- [Short exercise]: Print all of the data exactly.

[begin Provided material]

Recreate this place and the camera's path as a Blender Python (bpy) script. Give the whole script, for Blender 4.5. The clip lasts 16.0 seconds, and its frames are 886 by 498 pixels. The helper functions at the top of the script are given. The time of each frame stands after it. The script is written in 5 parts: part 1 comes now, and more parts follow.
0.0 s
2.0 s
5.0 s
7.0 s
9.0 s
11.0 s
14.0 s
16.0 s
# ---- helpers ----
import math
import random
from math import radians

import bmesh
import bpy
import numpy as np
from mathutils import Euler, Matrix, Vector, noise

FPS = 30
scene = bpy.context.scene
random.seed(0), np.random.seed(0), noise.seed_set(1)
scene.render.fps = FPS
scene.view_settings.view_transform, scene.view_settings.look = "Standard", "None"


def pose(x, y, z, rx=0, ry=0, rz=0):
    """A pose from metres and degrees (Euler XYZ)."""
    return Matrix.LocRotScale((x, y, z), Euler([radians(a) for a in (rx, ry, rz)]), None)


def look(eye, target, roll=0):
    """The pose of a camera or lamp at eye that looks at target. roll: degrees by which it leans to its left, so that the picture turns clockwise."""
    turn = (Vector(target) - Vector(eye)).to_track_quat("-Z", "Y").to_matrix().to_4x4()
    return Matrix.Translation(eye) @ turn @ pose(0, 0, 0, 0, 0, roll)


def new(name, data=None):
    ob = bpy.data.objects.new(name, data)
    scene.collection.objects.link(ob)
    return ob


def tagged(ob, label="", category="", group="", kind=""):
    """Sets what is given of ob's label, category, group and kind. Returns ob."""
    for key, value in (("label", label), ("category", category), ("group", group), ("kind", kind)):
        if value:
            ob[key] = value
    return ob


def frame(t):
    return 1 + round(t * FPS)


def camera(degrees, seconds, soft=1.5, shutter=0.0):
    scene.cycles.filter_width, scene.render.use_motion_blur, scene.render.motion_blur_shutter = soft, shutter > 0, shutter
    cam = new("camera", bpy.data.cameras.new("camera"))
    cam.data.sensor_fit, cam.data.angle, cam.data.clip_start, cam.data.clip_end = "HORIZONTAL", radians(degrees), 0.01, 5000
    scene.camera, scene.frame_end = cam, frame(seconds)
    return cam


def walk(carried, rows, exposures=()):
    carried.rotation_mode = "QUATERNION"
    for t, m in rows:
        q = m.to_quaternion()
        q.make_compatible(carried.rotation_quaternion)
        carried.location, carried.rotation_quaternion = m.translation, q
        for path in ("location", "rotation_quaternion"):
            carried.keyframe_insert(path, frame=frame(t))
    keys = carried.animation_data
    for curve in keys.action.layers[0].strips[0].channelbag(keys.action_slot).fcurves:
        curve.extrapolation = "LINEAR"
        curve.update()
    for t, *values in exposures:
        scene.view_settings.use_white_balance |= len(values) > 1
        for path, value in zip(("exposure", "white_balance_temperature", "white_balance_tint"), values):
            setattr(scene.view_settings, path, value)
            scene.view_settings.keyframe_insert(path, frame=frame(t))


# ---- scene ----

[end Provided material]

- [Result of the task]:
Recreate this place and the camera's path as a Blender Python (bpy) script. Give the whole script, for Blender 4.5. The clip lasts 16.0 seconds, and its frames are 886 by 498 pixels. The helper functions at the top of the script are given. The time of each frame stands after it. The script is written in 5 parts: part 1 comes now, and more parts follow.
0.0 s
2.0 s
5.0 s
7.0 s
9.0 s
11.0 s
14.0 s
16.0 s
# ---- helpers ----
import math
import random
from math import radians

import bmesh
import bpy
import numpy as np
from mathutils import Euler, Matrix, Vector, noise

FPS = 30
scene = bpy.context.scene
random.seed(0), np.random.seed(0), noise.seed_set(1)
scene.render.fps = FPS
scene.view_settings.view_transform, scene.view_settings.look = "Standard", "None"


def pose(x, y, z, rx=0, ry=0, rz=0):
    """A pose from metres and degrees (Euler XYZ)."""
    return Matrix.LocRotScale((x, y, z), Euler([radians(a) for a in (rx, ry, rz)]), None)


def look(eye, target, roll=0):
    """The pose of a camera or lamp at eye that looks at target. roll: degrees by which it leans to its left, so that the picture turns clockwise."""
    turn = (Vector(target) - Vector(eye)).to_track_quat("-Z", "Y").to_matrix().to_4x4()
    return Matrix.Translation(eye) @ turn @ pose(0, 0, 0, 0, 0, roll)


def new(name, data=None):
    ob = bpy.data.objects.new(name, data)
    scene.collection.objects.link(ob)
    return ob


def tagged(ob, label="", category="", group="", kind=""):
    """Sets what is given of ob's label, category, group and kind. Returns ob."""
    for key, value in (("label", label), ("category", category), ("group", group), ("kind", kind)):
        if value:
            ob[key] = value
    return ob


def frame(t):
    return 1 + round(t * FPS)


def camera(degrees, seconds, soft=1.5, shutter=0.0):
    scene.cycles.filter_width, scene.render.use_motion_blur, scene.render.motion_blur_shutter = soft, shutter > 0, shutter
    cam = new("camera", bpy.data.cameras.new("camera"))
    cam.data.sensor_fit, cam.data.angle, cam.data.clip_start, cam.data.clip_end = "HORIZONTAL", radians(degrees), 0.01, 5000
    scene.camera, scene.frame_end = cam, frame(seconds)
    return cam


def walk(carried, rows, exposures=()):
    carried.rotation_mode = "QUATERNION"
    for t, m in rows:
        q = m.to_quaternion()
        q.make_compatible(carried.rotation_quaternion)
        carried.location, carried.rotation_quaternion = m.translation, q
        for path in ("location", "rotation_quaternion"):
            carried.keyframe_insert(path, frame=frame(t))
    keys = carried.animation_data
    for curve in keys.action.layers[0].strips[0].channelbag(keys.action_slot).fcurves:
        curve.extrapolation = "LINEAR"
        curve.update()
    for t, *values in exposures:
        scene.view_settings.use_white_balance |= len(values) > 1
        for path, value in zip(("exposure", "white_balance_temperature", "white_balance_tint"), values):
            setattr(scene.view_settings, path, value)
            scene.view_settings.keyframe_insert(path, frame=frame(t))


# ---- scene ----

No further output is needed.